I loved how the team coalesced around it, and took off with this project and they loved it. The platform for us has been incredibly stable. We've had a lot of good testing over the last couple of months, and we're happy with it. I'm not going to advertise HashiCorp again, but they've been fantastic.
I don't know how to categorize—because I couldn't put it in bad, can't put it in good, and definitely not ugly.
We don't know what our capacity is going to be. We're not sure of the impact that encryption as a service—handing out secrets—is going to be on our environment. And we're bringing on teams.
To give you an idea, we went live in March. In the first two months, we had 85 million transactions off of our Vault. That was with 6 teams out of the 70 that were coming on board. I don't know what we're going to be looking at as we keep growing and expanding—and when we break this thing or when we have to add other clusters. That's a little bit of a scary area for us.
The other problem we've had has been logging—and that's been a self-inflicted wound, to be honest. We started using Splunk. We had one engineer primarily responsible—took us down a bad path. We didn't leverage it very well.

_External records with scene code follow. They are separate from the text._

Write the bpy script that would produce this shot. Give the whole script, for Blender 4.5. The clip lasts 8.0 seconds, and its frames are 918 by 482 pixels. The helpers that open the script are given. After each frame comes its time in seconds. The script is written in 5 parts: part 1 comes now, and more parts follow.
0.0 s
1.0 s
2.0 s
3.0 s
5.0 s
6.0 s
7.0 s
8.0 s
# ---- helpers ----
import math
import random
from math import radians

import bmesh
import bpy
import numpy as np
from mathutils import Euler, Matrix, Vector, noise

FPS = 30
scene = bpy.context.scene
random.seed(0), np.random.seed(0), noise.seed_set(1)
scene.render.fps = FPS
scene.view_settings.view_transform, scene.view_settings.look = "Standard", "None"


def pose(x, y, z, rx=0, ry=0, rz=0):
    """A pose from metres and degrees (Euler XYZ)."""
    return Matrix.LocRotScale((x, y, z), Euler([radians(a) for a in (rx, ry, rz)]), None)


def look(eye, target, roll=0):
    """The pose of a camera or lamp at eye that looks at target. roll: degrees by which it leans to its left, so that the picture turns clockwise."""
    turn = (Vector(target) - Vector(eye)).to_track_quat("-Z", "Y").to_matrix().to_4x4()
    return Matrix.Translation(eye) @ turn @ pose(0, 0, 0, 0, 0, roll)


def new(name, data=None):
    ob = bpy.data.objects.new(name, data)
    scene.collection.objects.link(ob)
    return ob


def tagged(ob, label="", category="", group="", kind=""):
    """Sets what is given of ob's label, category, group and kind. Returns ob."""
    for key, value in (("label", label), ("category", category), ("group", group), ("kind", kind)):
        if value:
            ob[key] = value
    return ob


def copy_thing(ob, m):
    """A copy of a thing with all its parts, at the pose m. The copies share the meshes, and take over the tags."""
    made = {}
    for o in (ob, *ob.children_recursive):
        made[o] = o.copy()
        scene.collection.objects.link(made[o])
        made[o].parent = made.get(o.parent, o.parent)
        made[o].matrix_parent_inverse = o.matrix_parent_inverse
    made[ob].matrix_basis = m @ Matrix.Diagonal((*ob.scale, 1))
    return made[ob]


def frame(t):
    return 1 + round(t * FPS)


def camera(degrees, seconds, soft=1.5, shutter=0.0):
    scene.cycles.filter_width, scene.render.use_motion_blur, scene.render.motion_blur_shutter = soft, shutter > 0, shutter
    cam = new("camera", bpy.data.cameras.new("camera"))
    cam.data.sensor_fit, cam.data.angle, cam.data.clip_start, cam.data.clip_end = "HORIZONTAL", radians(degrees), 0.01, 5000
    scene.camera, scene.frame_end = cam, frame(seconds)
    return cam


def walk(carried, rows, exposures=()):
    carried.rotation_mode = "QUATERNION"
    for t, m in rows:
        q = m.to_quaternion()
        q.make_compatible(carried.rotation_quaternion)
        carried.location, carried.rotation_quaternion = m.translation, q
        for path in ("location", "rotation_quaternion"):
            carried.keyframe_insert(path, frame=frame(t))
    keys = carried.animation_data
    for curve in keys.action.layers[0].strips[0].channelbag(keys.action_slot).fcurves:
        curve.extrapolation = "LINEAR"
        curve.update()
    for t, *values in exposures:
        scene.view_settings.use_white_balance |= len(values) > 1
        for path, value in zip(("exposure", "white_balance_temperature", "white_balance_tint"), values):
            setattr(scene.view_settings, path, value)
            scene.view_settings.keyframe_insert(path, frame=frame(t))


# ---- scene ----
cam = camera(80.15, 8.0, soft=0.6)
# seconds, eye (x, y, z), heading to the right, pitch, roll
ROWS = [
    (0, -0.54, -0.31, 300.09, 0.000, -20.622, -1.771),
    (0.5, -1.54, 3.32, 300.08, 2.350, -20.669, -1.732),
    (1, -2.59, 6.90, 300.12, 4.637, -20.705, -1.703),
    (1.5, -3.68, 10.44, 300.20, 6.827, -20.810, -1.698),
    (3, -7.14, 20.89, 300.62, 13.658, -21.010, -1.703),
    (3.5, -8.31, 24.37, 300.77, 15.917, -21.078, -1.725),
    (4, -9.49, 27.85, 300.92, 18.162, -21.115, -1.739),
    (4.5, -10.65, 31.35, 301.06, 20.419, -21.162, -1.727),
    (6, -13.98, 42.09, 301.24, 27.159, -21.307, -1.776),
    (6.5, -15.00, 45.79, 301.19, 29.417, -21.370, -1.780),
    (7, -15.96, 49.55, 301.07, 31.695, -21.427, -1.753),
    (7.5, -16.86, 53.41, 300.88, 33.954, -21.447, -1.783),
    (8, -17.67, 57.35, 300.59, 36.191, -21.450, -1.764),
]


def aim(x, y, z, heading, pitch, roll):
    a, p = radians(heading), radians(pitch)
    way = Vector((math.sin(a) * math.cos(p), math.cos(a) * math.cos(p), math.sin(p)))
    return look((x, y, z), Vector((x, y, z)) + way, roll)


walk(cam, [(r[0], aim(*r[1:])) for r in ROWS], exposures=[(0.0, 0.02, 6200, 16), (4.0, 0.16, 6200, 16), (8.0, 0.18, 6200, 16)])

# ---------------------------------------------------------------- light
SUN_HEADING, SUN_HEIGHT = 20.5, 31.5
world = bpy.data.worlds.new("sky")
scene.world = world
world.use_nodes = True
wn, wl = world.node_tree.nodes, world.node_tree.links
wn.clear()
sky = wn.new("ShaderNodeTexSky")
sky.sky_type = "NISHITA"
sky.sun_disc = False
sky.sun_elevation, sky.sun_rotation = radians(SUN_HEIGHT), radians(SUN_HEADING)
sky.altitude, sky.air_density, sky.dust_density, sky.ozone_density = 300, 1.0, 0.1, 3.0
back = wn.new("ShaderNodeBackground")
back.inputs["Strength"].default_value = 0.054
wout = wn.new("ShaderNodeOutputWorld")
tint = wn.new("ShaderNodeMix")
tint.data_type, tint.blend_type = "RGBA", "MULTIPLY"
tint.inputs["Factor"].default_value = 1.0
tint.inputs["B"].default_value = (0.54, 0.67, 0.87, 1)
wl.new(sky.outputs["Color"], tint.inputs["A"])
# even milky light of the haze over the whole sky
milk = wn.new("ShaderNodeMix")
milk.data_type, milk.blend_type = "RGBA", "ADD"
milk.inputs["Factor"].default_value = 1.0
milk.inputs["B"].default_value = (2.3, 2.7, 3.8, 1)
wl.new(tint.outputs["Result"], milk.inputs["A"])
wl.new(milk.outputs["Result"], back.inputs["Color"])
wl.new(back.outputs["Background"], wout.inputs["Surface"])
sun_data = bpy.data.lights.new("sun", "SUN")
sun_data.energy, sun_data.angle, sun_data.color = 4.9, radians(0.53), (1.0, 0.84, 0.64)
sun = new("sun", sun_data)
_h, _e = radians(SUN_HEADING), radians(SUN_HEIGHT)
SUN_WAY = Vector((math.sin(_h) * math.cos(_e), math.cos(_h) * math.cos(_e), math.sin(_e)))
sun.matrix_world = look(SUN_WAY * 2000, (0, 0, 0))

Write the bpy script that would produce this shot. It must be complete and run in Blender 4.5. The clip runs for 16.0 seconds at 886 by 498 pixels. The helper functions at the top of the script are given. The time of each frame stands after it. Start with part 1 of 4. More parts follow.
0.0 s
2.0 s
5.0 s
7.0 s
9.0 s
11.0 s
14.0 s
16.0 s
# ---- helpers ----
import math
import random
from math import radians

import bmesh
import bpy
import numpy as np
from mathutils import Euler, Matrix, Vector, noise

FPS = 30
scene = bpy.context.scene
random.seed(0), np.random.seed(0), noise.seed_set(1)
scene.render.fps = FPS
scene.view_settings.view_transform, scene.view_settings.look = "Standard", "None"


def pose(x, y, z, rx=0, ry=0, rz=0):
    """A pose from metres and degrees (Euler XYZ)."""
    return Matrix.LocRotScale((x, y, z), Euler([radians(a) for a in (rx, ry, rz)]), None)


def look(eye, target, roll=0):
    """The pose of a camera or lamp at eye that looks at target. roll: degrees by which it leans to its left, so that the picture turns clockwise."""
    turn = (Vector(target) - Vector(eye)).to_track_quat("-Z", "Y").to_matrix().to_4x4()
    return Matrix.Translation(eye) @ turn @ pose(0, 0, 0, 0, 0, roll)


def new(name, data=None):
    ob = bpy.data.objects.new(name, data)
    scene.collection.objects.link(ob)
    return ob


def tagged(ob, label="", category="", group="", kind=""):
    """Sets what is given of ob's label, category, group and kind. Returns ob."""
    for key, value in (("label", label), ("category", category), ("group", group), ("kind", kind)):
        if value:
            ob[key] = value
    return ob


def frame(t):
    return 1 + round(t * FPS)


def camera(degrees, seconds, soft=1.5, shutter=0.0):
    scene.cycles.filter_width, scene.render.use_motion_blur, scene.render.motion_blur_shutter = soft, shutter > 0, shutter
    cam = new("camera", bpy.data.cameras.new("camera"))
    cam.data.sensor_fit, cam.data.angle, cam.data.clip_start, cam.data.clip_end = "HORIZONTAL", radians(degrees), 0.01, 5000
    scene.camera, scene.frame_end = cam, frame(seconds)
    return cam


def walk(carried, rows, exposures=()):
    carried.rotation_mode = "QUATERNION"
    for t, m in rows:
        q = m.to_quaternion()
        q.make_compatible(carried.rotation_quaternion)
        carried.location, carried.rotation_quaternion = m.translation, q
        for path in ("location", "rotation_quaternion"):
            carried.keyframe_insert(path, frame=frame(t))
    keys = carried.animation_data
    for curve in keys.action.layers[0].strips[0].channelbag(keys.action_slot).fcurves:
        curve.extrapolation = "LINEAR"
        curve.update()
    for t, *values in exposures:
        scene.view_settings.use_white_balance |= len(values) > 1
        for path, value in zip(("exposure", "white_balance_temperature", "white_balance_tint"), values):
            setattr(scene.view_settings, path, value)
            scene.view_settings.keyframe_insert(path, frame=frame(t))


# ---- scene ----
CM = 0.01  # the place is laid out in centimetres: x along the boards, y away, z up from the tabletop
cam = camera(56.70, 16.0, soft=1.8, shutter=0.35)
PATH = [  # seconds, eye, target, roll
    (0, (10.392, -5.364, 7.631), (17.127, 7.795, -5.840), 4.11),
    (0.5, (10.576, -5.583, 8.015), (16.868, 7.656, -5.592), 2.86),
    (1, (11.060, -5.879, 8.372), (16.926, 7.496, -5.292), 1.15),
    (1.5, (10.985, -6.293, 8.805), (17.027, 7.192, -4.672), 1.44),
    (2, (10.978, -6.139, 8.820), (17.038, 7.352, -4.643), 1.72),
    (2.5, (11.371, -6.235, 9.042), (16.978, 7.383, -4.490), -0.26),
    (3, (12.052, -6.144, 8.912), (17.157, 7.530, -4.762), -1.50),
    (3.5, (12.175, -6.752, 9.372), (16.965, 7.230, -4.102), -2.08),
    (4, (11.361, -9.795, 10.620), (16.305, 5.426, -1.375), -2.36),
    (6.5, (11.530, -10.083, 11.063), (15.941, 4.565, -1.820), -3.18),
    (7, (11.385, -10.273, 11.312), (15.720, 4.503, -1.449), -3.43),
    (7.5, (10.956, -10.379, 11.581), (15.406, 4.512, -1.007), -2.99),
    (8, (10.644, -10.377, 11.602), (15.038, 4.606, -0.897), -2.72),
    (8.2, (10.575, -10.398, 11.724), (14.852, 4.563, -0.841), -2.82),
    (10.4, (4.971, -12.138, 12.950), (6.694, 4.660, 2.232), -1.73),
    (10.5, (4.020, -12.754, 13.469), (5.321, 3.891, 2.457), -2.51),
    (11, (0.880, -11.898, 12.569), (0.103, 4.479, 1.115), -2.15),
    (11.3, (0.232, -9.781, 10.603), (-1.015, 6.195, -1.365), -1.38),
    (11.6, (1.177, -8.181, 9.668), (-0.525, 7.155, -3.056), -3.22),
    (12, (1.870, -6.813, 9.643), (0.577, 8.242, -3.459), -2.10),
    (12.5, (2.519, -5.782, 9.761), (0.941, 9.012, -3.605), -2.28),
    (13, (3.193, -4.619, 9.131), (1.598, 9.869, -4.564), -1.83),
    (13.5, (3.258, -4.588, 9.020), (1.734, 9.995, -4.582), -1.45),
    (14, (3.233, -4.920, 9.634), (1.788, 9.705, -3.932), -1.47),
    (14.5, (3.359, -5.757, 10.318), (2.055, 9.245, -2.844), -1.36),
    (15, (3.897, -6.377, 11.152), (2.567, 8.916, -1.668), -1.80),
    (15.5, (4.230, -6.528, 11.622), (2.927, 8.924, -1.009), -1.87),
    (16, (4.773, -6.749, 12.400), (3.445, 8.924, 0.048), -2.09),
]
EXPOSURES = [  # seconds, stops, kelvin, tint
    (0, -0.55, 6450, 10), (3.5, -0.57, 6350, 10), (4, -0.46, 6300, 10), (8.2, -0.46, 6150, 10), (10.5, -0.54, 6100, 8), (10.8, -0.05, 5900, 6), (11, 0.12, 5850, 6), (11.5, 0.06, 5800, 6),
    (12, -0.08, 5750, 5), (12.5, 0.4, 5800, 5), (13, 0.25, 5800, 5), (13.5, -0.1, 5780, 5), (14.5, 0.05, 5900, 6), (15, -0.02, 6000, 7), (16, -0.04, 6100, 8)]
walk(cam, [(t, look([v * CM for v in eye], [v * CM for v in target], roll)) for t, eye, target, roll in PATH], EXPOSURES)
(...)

We said, "Move it out of the way—you bring in another tool." We brought in Graylog; started working with Graylog, liking Graylog, using it. Then Cisco went off and bought an enterprise license for Splunk. We’re now having to bring Splunk back into our world. It's nothing to do with the service at all. It's just been struggles for us.
Dedicated clusters. I mentioned FedRAMP. I mentioned our internal world. We're looking at better onboarding tools. Our goal would be to allow teams to do an automated onboarding method. I'm sure there's going to be some work with the migration and stuff like that. But we like that. We're after trying to figure out how to support more use cases. We want this service to be very successful.
How do we provide the use cases to our customers? One of the big things is that AD integration—for us it will be big. We know that'll bring a lot. I already talked about hiring more team members. As we bring more dollars in for this service, we expect to expand that service.